Tuesday, January 1, 2008

Buenos Aires Explodes


Many years ago, as I was growing up in Tacoma, Washington, I lived barely a block from the Fort Lewis army base. In fact, I lived near the little used portion known as North Fort Lewis where, on occasion, GIs went on training exercises. As kids, my friends and I used to explore the woods there and, often finding foxholes, we would pretend we were soldiers. Often we would find items, such as ammunition boxes, that we would take home as souvenirs. Once I found an M-80 firecracker, used by the U.S. Army to simulate battlefield explosions, but illegal for civilians since 1966.

The M-80 is a cylindrical firecracker about 1.5 inches long and just over half an inch wide, with its fuse coming out the side rather than the end. Most of the fuse on mine had already burned but, when I brought it home, I decided to set it off in the back yard (my parents were not home). At least I was not so foolish as to light it while it was in my hand--even more clueless adolescents have lost fingers or hands from M-80s--but when it went off I was barely a few feet away; the explosion was powerful and the noise was deafening. In was so loud, in fact, I was surprised the police or fire department didn't come; since then, I've been very wary of fireworks.

In Buenos Aires, my wife and I own an apartment in a sedate middle class neighborhood near the botanical gardens and the zoo. Last night, though, was New Year's Eve and, at midnight, explosions far stronger than anything I recall from my own M-80 went on for at least an hour; in corridors between tall apartment buildings, the effect mimics a war zone. In reality, Argentina's unregulated fireworks market probably brings explosives far more powerful than the M-80 into the hands of adolescents (and others) with impaired judgment (not necessarily caused by consumption of alcohol or other mind-altering substances).

Having seen firecrackers tossed from ninth-floor apartment balconies into the street, I no longer leave home on New Year's Eve when I am in BA--it's just not safe, in my opinion. On Christmas, some 75 people, most of them under age 15, were admitted to Greater Buenos Aires hospitals with fireworks injuries. The photograph that accompanies this blog entry, of a poster that appeared on city streets at year's end, at least shows that the Justice, Security and Human Rights Ministry recognizes the problem--it implores people not to purchase fireworks, and to report illegal fireworks, even if no one appears interested in impeding their manufacture and sale.

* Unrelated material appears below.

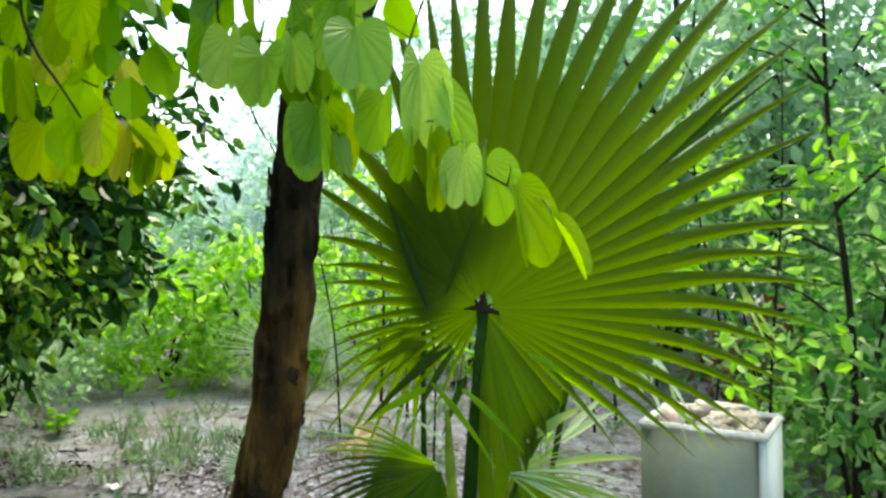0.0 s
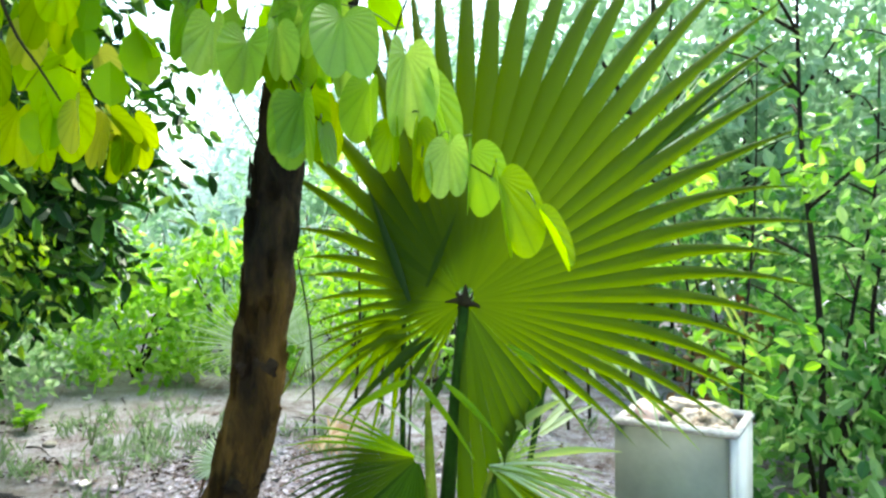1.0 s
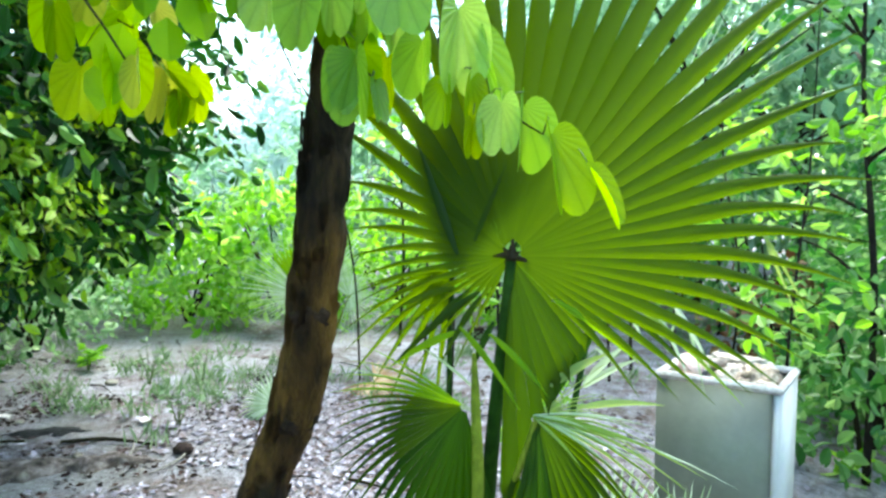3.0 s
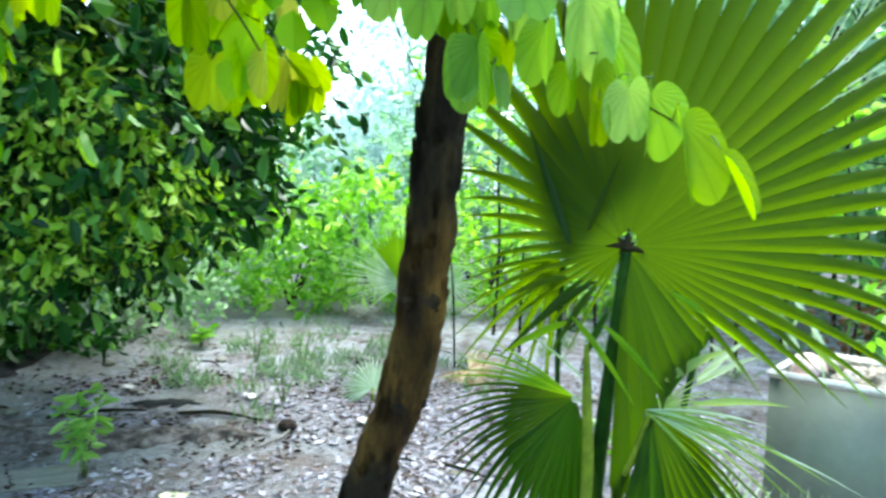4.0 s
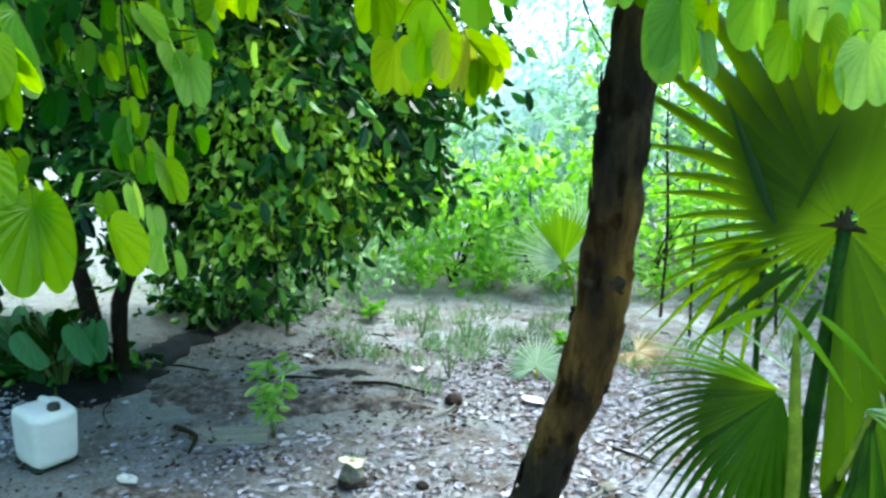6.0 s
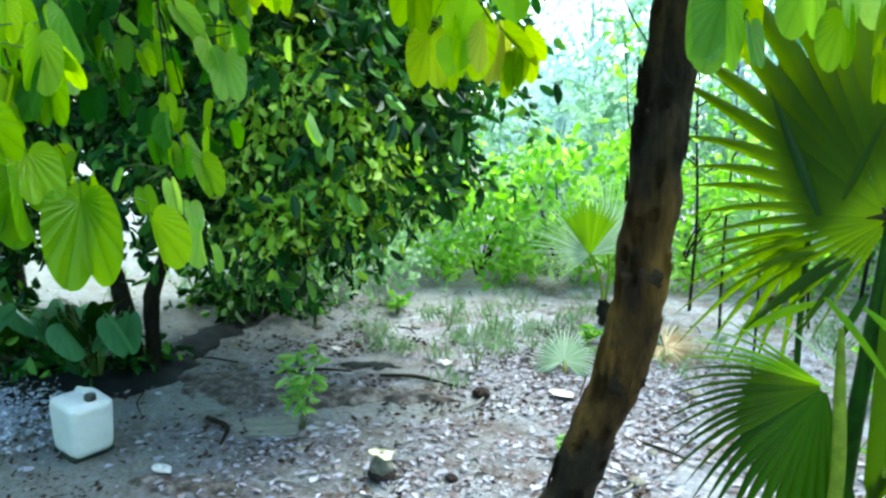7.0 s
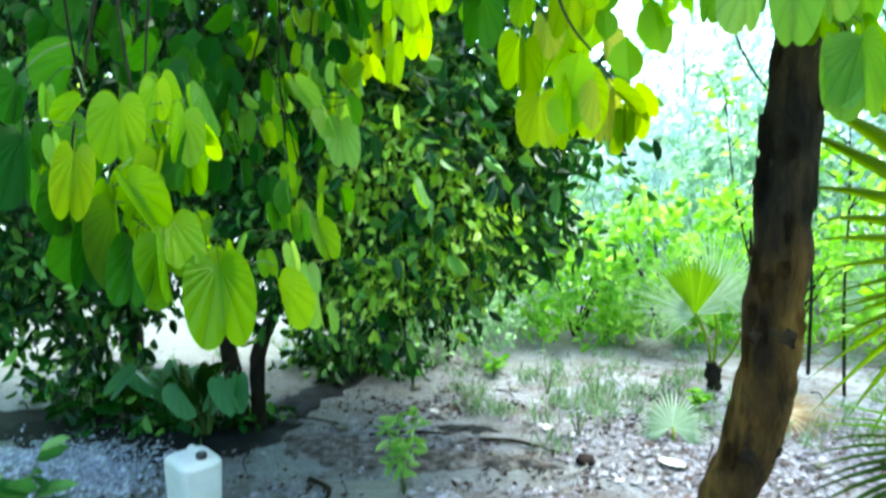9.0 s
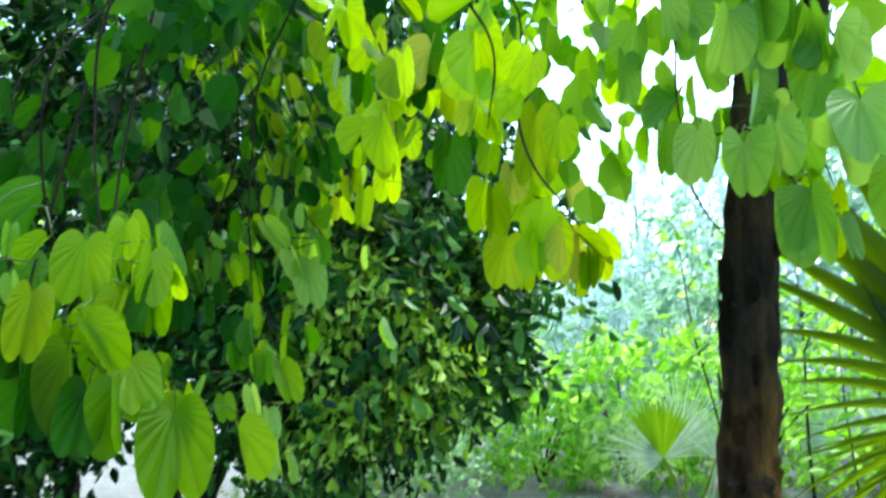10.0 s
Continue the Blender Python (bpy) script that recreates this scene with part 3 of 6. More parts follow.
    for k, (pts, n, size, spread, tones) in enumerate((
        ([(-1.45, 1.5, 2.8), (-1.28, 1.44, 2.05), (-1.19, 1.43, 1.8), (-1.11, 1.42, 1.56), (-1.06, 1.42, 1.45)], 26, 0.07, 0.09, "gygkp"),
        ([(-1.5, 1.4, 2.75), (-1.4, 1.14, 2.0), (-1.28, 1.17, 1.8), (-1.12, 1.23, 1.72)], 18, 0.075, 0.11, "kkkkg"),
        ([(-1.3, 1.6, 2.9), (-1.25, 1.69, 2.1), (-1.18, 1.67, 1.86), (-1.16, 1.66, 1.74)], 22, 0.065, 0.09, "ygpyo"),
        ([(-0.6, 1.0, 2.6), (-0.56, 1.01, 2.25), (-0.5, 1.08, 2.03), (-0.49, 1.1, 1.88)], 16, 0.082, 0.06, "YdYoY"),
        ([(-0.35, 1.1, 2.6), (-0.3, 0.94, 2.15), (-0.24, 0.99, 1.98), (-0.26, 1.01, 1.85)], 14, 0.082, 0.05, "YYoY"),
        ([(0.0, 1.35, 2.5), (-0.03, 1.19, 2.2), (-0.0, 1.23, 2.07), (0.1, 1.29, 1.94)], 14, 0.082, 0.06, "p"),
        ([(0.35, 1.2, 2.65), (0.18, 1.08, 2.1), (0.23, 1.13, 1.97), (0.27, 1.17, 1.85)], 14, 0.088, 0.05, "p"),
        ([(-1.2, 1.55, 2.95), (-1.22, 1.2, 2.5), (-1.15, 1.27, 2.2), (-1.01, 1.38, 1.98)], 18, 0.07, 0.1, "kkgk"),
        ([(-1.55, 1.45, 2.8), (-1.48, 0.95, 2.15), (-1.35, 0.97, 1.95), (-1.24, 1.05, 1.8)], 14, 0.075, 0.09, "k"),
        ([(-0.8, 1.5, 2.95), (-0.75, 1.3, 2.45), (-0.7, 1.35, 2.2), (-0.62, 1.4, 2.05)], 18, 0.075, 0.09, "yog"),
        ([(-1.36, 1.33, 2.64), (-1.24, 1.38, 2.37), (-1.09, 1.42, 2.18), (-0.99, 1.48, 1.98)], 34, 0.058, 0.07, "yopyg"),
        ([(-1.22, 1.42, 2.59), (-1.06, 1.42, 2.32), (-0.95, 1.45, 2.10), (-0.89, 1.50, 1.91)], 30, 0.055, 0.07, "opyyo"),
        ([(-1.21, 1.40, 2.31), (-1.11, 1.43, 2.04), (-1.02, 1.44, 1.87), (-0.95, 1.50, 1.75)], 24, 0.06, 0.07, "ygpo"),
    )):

An update as of early afternoon: according to the daily newspaper La Nación, 82 persons have sought treatment in city hospitals today for injuries relating to fireworks--and uncorking champagne bottles. More than half sought burn treatments, while others had bruises and eye injuries, but none of either was apparently considered serious. Thus the city proper seems to have gotten off lightly, though there's no word from Greater Buenos Aires, the provincial suburbs beyond the capital's boundary.